New coalition cabinet, led by Kovacevski's Social Democrats, was backed by 62 MPs of those present in the 120-seat parliament. Forty-six lawmakers voted against.
The North Macedonia's parliament has elected Social Democrat technocrat Dimitar Kovacevski as prime minister after more than two months of political turmoil in the country.
Kovacevski, a former deputy finance minister, succeeds Zoran Zaev who stepped down last month following his party's heavy defeat in municipal elections.
The new coalition cabinet, led by Kovacevski's Social Democrats (SDSM), was backed by 62 MPs of those present in the 120-seat parliament late on Sunday.
Forty-six lawmakers voted against.
Presenting his agenda to the parliament on Saturday, Kovacevski had said a key goal of his government would be "higher and sustainable economic growth".
He also promised to address the country's energy crisis and to try to bring it closer to the European Union.
Kovacevski, 47, assumed leadership of the SDSM helm last month.

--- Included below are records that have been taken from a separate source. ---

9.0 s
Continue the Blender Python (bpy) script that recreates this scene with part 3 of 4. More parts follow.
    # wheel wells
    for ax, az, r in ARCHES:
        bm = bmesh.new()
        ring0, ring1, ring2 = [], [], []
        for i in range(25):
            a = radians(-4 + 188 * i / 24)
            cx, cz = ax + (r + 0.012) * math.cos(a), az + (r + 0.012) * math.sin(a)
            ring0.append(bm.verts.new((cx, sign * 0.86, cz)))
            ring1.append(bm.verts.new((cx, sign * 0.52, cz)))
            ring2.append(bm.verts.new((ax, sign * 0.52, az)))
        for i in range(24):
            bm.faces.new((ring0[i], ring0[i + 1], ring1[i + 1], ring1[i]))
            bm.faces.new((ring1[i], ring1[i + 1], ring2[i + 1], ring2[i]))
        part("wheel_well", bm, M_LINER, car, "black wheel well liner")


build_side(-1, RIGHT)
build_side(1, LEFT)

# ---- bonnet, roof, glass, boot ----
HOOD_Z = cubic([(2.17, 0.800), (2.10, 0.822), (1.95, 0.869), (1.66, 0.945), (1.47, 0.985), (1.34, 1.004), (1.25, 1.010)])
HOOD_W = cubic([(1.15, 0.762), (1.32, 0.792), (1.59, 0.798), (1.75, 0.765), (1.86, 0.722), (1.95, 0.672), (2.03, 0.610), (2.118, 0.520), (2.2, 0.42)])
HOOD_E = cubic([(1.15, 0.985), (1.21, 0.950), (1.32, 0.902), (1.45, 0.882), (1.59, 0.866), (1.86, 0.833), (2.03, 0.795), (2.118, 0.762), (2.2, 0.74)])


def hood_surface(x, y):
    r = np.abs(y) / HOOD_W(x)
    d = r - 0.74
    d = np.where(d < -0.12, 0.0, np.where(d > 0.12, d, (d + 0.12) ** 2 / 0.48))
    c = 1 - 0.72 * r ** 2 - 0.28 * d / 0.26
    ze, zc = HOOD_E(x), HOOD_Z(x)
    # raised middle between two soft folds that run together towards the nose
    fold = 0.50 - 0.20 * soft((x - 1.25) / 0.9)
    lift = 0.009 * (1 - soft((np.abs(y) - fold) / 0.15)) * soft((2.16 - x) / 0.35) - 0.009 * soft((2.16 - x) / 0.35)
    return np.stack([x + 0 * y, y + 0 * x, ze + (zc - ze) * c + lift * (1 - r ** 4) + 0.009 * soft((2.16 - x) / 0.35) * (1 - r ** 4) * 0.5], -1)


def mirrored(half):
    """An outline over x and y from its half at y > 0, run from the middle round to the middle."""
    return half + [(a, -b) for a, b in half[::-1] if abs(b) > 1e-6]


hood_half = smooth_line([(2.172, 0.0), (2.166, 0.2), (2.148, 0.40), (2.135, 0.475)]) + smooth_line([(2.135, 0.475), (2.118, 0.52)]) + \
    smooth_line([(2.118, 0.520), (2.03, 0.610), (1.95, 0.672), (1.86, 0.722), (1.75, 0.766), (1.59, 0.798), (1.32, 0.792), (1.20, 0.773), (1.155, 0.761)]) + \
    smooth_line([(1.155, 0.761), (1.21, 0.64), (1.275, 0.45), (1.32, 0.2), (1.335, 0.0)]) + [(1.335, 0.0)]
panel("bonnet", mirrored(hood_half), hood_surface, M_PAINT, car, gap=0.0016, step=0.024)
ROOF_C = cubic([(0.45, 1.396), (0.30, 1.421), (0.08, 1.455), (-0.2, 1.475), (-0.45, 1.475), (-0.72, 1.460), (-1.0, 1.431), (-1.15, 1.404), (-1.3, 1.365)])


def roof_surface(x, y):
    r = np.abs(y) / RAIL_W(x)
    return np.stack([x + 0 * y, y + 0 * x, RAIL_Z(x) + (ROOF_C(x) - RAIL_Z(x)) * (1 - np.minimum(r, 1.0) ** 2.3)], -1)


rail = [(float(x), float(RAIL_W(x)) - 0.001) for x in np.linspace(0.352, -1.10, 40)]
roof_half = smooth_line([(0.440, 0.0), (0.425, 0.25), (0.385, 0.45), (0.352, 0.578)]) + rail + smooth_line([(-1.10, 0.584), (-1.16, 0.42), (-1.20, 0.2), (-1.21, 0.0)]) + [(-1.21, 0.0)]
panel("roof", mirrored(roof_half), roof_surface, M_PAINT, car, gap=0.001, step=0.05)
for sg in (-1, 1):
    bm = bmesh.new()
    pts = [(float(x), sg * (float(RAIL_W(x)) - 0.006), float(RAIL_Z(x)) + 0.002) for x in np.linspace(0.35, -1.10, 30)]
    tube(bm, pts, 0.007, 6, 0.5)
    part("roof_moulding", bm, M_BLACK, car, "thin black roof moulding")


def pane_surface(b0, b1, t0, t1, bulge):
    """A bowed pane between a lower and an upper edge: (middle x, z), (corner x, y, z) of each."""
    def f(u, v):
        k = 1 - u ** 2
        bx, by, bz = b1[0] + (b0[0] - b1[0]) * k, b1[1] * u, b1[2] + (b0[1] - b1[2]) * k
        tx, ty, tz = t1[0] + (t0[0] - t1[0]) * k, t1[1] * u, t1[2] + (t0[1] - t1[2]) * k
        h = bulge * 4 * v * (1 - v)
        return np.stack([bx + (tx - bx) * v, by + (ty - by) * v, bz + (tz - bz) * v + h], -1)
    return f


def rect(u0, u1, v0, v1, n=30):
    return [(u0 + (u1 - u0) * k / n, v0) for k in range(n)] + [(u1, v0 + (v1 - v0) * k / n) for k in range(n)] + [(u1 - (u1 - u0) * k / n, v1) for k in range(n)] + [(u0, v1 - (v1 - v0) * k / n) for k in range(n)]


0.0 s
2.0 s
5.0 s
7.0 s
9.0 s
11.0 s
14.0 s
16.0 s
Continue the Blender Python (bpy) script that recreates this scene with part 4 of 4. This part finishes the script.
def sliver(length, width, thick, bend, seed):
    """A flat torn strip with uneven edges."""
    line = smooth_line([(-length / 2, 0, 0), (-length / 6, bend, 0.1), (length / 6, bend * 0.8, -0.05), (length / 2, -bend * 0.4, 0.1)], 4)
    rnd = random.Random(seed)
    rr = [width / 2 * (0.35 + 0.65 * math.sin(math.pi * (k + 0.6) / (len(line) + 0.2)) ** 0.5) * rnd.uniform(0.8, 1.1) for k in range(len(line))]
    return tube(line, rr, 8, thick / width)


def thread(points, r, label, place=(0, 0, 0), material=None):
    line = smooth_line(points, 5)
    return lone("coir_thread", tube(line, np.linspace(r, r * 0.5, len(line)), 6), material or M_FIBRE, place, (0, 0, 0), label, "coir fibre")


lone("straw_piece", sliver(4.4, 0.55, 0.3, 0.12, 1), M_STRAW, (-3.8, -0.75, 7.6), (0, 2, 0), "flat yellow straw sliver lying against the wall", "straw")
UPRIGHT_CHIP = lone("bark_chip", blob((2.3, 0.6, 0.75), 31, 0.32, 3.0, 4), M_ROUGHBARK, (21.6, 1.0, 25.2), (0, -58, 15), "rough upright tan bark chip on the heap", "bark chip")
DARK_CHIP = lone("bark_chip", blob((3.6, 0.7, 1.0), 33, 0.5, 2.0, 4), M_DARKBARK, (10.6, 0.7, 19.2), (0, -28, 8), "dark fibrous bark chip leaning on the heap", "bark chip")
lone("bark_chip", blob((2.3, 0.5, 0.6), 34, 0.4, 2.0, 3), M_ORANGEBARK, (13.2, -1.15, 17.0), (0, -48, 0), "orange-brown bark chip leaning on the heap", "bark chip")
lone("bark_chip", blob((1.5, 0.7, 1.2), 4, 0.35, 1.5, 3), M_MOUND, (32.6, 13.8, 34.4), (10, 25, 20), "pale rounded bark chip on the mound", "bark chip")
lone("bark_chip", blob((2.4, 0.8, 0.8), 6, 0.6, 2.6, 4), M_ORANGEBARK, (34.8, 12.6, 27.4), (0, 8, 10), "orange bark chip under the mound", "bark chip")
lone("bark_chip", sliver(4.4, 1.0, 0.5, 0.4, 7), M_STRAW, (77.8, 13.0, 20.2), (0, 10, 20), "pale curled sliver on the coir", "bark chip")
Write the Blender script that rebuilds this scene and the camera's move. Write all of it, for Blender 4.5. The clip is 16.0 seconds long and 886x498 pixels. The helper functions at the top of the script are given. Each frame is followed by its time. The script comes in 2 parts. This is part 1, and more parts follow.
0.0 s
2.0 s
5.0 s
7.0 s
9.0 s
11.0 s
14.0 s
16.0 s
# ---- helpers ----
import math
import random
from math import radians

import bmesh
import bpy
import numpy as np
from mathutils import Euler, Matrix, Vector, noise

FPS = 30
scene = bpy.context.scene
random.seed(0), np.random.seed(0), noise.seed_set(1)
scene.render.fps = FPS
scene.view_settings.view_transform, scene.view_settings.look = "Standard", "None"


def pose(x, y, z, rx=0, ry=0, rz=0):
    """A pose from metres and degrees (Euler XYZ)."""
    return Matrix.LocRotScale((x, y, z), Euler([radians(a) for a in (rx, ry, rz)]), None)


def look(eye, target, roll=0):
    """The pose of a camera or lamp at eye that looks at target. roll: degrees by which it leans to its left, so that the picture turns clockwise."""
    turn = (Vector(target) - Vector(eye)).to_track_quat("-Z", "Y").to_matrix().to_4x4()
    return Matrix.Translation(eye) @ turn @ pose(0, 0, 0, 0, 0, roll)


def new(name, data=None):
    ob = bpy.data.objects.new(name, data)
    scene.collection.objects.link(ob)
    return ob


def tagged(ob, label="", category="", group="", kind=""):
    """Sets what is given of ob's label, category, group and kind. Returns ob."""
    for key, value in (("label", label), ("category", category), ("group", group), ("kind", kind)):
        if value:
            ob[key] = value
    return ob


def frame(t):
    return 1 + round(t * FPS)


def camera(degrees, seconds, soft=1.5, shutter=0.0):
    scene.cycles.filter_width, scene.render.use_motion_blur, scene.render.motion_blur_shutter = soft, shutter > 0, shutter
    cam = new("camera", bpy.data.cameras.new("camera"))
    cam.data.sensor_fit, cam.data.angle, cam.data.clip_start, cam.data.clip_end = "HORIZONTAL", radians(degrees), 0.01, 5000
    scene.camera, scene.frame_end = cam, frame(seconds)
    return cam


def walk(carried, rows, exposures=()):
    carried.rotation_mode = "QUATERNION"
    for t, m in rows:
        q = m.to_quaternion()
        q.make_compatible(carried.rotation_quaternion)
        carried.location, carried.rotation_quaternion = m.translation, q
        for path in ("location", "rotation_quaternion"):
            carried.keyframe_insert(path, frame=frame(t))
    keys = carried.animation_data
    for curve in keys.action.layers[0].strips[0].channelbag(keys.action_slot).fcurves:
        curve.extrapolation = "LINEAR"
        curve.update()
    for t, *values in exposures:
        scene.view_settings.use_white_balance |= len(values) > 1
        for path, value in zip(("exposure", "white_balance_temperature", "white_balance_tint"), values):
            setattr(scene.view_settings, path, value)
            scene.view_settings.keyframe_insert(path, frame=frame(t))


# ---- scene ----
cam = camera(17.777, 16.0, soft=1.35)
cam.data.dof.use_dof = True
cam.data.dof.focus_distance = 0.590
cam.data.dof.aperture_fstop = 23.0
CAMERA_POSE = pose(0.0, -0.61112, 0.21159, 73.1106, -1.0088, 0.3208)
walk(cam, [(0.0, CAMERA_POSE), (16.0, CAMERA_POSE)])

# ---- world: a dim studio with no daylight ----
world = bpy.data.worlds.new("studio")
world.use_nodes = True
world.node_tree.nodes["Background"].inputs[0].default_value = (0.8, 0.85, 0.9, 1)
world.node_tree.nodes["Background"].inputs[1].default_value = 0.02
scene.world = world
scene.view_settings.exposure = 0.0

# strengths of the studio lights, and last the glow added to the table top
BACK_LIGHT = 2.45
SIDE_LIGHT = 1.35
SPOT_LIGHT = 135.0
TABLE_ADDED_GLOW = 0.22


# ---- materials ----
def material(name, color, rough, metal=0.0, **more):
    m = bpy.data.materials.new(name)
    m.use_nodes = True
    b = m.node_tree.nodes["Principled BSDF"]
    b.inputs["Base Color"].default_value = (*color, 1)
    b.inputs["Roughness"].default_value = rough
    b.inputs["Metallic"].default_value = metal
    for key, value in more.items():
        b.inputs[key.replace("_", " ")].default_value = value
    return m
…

He takes over as prime minister after the previous, government, also SDSM-led, survived a no-confidence vote in November after weeks of negotiations with smaller parties.
Ever since however, the opposition has accused the government of lacking legitimacy and has called for early elections. Kovacevski insists the elections will be held as scheduled in 2024.
As deputy finance minister Kovacevski, who holds a PhD in economics, kept a low profile.
Challenges at home, abroad
Political analysts have questioned whether he will be able to negotiate the challenges the nation faces.
At home, they say, he will have to face the complex relations within the ruling coalition and the corruption crippling the country's economy.
His biggest foreign policy challenge is thought to be getting progress on EU membership talks, which are stalled because of the opposition of Bulgaria.
In 2019, the country added the geographical qualifier "North" to the its official name to distinguish it from the Greek province of Macedonia.
The change enabled North Macedonia to join NATO and was a precondition for paving the way for its possible EU membership.
But Bulgaria stands in the country's path to EU membership because of a dispute over historical issues and the origin of the Macedonian language.